The committee includes representatives from diverse U.S. cabinet departments such as the Departments of Commerce, Defense and Transportation and such agencies as the Consumer Product Safety Commission, the Federal Trade Commission and the U.S. Postal Service.
“Members have shared information on both the practical and policy implications of the law and have worked closely with OMB to ensure full understanding of the resources that agencies bring to bear in carrying out the direction of the law and Circular A-119,” wrote Saunders, ICSP chair, in the ANSI Reporter on the 10th anniversary of the NTTAA.

The committee, which meets at least three times a year, prepares annual reports detailing participation in voluntary consensus standards activities and the use of such standards by the U.S. government. According to that report, for fiscal year 2006, 591 standards were adopted by federal agencies, about 9 percent of the estimated total of voluntary consensus standards in use by the U.S. federal government. In addition, for the same year, agencies reported participation in 413 private sector standards bodies.

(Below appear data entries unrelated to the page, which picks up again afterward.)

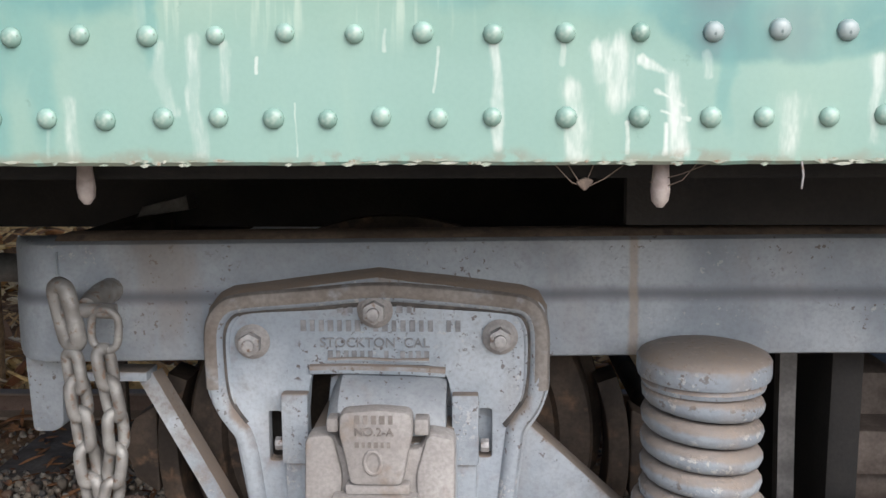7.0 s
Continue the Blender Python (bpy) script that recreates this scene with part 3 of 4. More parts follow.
# ---- things under the coach ----
for x, y, tilt in ((-.311, .077, .1), (.378, .035, -.1), (-2.2, .05, 0), (2.3, .05, 0)):
    bm = lathe(B(), [(.009, .075), (.0095, .03), (.0115, .008), (.010, -.004), (.004, -.012)], (0, 0, 0), n=12)
    ob = part("drain_peg", bm, speckled("pale_drain_peg", (0.30, 0.25, 0.23), (0.42, 0.37, 0.34), 40, 0.5), coach, "pale tapered drain peg")
    ob.matrix_world = pose(x, y, .918, 4, 6 * tilt, 0)
pipe = part("brake_pipe", tube(B(), [(-8, .82, .722), (-1.2, .82, .712), (-.75, .82, .700), (-.5, .82, .695)], .030, 14), DULL, coach, "long dark pipe with a worn grey top")
part("conduit", tube(B(), [(-8, .79, .772), (-1.3, .79, .769), (-.98, .79, .772), (-.92, .80, .772)], .0115, 12), PALE, coach, "worn whitish conduit above the brake pipe")
coupling = cyl(B(), (-1.06, 2.26, .625), (-.99, 2.26, .65), .018, 14)
for i in range(3):
    cyl(coupling, (-1.05 + .022 * i, 2.26, .629 + .008 * i), (-1.04 + .022 * i, 2.26, .632 + .008 * i), .026, 14)
part("pipe_coupling", coupling, BOLT, coach, "ribbed shiny pipe coupling")
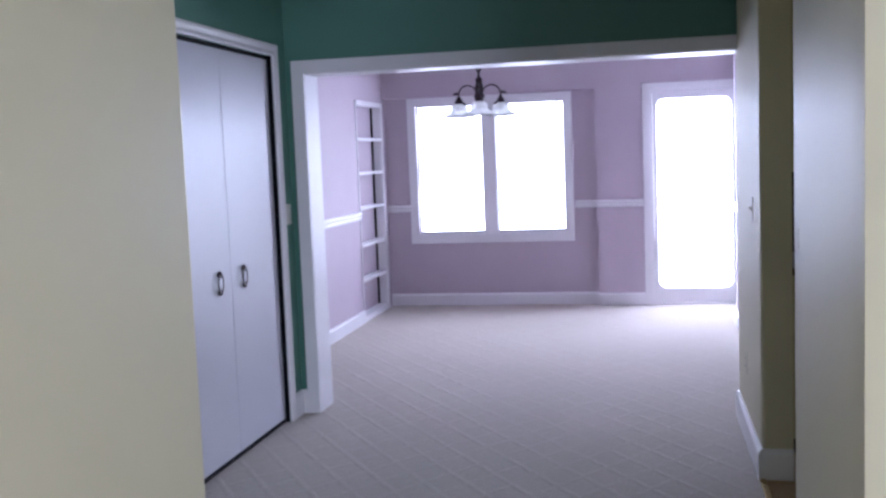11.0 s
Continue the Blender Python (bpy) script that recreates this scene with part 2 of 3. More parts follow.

Recent examples of such efforts include CPSC involvement in the revision to the ASTM International standard on baby walkers to address falls down stairs and the U.S. Coast Guard’s adoption of more than 450 standards related to improving maritime safety and marine environmental protection.

A Final Word

The NIST mission is “To promote U.S. innovation and industrial competitiveness by advancing measurement science, standards and technology in ways that enhance economic security and improve our quality of life.”

The Technology Services work is a critical part of that mission. “Technology Services delivers measurement, standards and technology solutions on behalf of NIST,” says Collins.

“Technology Services helps NIST maintain a cross-cutting view of government needs in the standards-setting spectrum, while working closely with the private sector,” adds Saunders. “We facilitate communications on both sides – in government and in the private sector. We’re really the only agency that looks across all areas in this way.”